From Antietam to Fredericksburg, and Back Again: The Scene Atop the 132nd Pennsylvania’s Antietam Monument

The 132nd Pennsylvania monument at Antietam’s Sunken Road. The shot away portion of the flag staff can be seen lying at the soldier’s feet. (National Park Service)

Twice in three months, the 132nd Pennsylvania Infantry charged against Confederates hunkered down in a sunken road. At Antietam, the regiment received its baptism of fire. After the battle, the rookie regiment counted its losses: 30 killed, 114 wounded, and 8 missing or captured. Almost three months later to the day, the men of the 132nd Pennsylvania charged against the Confederate artillery on Marye’s Heights and the Confederate infantry in the sunken road below. The survivors once again had to tally their casualty figures: 7 killed, 80 wounded, and 20 missing or captured. After nine months of service, the regiment’s survivors were mustered out of the United States Army.

Decades after the war, the veterans of the 132nd Pennsylvania decided they wanted to dedicate a monument to their fallen comrades who perished in front of two sunken roads. They selected Antietam as their location for the monument, and it was dedicated on September 17, 1904, along with most of the battlefield’s other Pennsylvania monuments. Sitting just inside the Confederate line at Antietam’s Sunken Road, the monument is described as being “composed of a 7 foot granite statue of a color bearer, standing atop an octagonal pedestal. The figure is shown holding the colors at the moment the staff has been shot away.” The dramatic moment depicted atop the monument and its prominent placement at one of Antietam’s bloodiest sections makes it one of the battlefield’s most recognizable—and photographed—monuments.

What is interesting about the monument and the color bearer standing on its pedestal keeping the American flag aloft is that this event occurred not at Antietam where the monument stands, but instead at Fredericksburg. During the battle, the regiment’s entire color guard became casualties. The color company’s commander, Lt. Charles McDougal, called for Lt. Frederick Hitchcock, the regiment’s adjutant, to “replace these disabled men, so that the colors should be kept flying. He had one flag in his hand as I approached him,” remembered Hitchcock, “and he was in the act of handing it to me when a bullet crashed through his arm and wrist, spattering my face with his warm blood. I seized the staff as it fell from his shattered arm. The next instant a bullet cut the staff away just below my hand.” Moments later, Hitchcock went down with a head wound.

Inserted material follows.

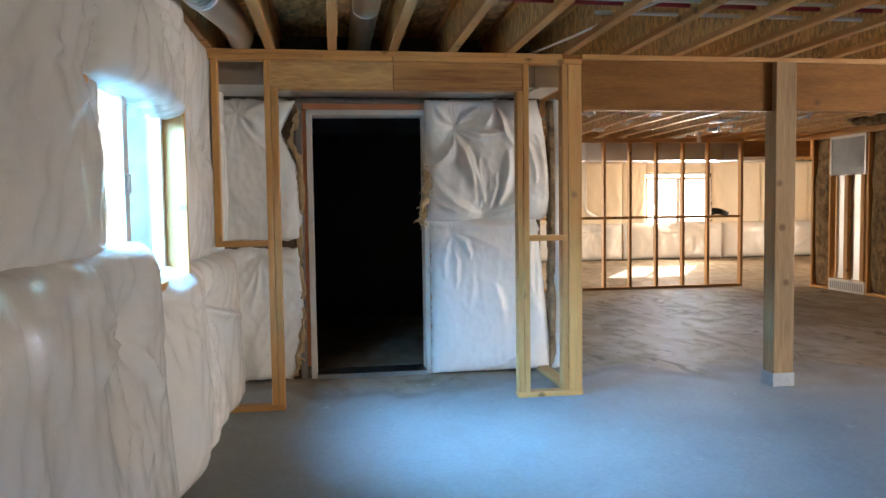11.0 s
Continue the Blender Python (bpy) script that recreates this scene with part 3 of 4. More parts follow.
X0, X1 = 9.75, 9.839
fr = thing("stud_wall", (X0, 4.0, F), "open pine stud wall with a header framing the way to the cold room", "stud wall")
stick("bottom_plate", (X0, 4.885, F), (X1, 5.27, F + 0.038), fr)
stick("bottom_plate", (X0, 2.79, F), (X1, 3.26, F + 0.038), fr)
stick("return_plate", (X1, 2.80, F), (10.68, 2.889, F + 0.038), fr)
stick("top_plate", (X0 - 0.004, 4.118, 1.532), (X1, 5.44, 1.566), fr)
stick("top_plate", (X0 - 0.006, 2.79, 1.532), (X1, 4.114, 1.566), fr)
stick("top_plate", (X0, 2.93, 1.568), (X1 + 0.003, 5.44, 1.60), fr)
stick("top_plate", (X0 + 0.012, 2.79, 1.568), (X1 + 0.003, 2.927, 1.598), fr, M_LVL)
stick("header", (X0 + 0.004, 4.117, 1.343), (X1, 4.928, 1.530), fr, M_KNOTTY, "blond knotty pine header board")
stick("header", (X0 + 0.006, 3.216, 1.343), (X1, 4.114, 1.530), fr, M_HEADER, "reddish fir header board")
for y0, y1, z1 in ((4.930, 4.970, 1.530), (4.885, 4.926, 1.341), (3.218, 3.258, 1.341), (3.174, 3.214, 1.530), (2.895, 2.935, 1.530), (2.792, 2.890, 1.530)):
    stick("stud", (X0, y0, F + 0.040), (X1, y1, z1), fr)
stick("stud", (X0, 5.27, 0.30), (X1, 5.31, 1.530), fr)
stick("blocking", (X0, 4.972, 0.30), (X1, 5.27, 0.338), fr)
stick("blocking", (X0 - 0.004, 2.90, 0.298), (X1, 3.173, 0.338), fr)

beam = thing("beam", (X0, -3.0, 1.215), "brown laminated fir beam carrying the joists", "beam")
block("timber", (X0 + 0.005, -1.42, 1.215), (X1, 2.788, 1.563), M_LVL, beam, bevel=0.003)
block("timber", (X0 + 0.002, -1.80, 1.219), (X1, -1.423, 1.563), M_HEADER, beam, "paler spliced end of the beam", bevel=0.003)
block("timber", (X0 + 0.005, -9, 1.215), (X1, -1.803, 1.563), M_LVL, beam, bevel=0.003)
stick("sill_strip", (X0 - 0.002, -9, 1.565), (X1 + 0.03, 2.788, 1.60), beam, M_PINE_Y)


def timber_post(x, y, w, label):
    p = thing("post", (x + 0.07, y, F), label, "post", "posts under the beam")
    block("shaft", (x, y - w / 2, F + 0.012), (x + 0.142, y + w / 2, 1.562), M_POST, p, bevel=0.006)
    a, c, lo, hi = x - 0.004, x + 0.146, y - w / 2 - 0.004, y + w / 2 + 0.004
    bm = bmesh.new()
    for p0, p1 in (((a - 0.003, lo, F), (a, hi, F + 0.10)), ((c, lo, F), (c + 0.003, hi, F + 0.10)), ((a - 0.003, lo - 0.003, F), (c + 0.003, lo, F + 0.10)), ((a - 0.003, hi, F), (c + 0.003, hi + 0.003, F + 0.10)), ((a, lo, F), (c, hi, F + 0.010))):
        box(bm, p0, p1)
    part("post_base", bm, M_DULL, p, "galvanised post base")
    for s in (-1, 1):
        part("bolt", lathe(bmesh.new(), ((0, 0.009), (0.006, 0.009), (0.007, 0.0)), (a - 0.003, y + s * 0.035, F + 0.05), (-1, 0, 0), 6), M_DULL, p)
    return p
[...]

The moment that a Confederate bullet severed the bottom half of the flagstaff that Hitchcock held aloft is depicted on their Antietam monument. Many regimental monuments have cookie-cutter soldiers perched atop them that, if one looks closely, can be found on other monuments. The 132nd Pennsylvania’s monument commemorates a real, specific event in its history, just not an event that occurred at the place where it stands.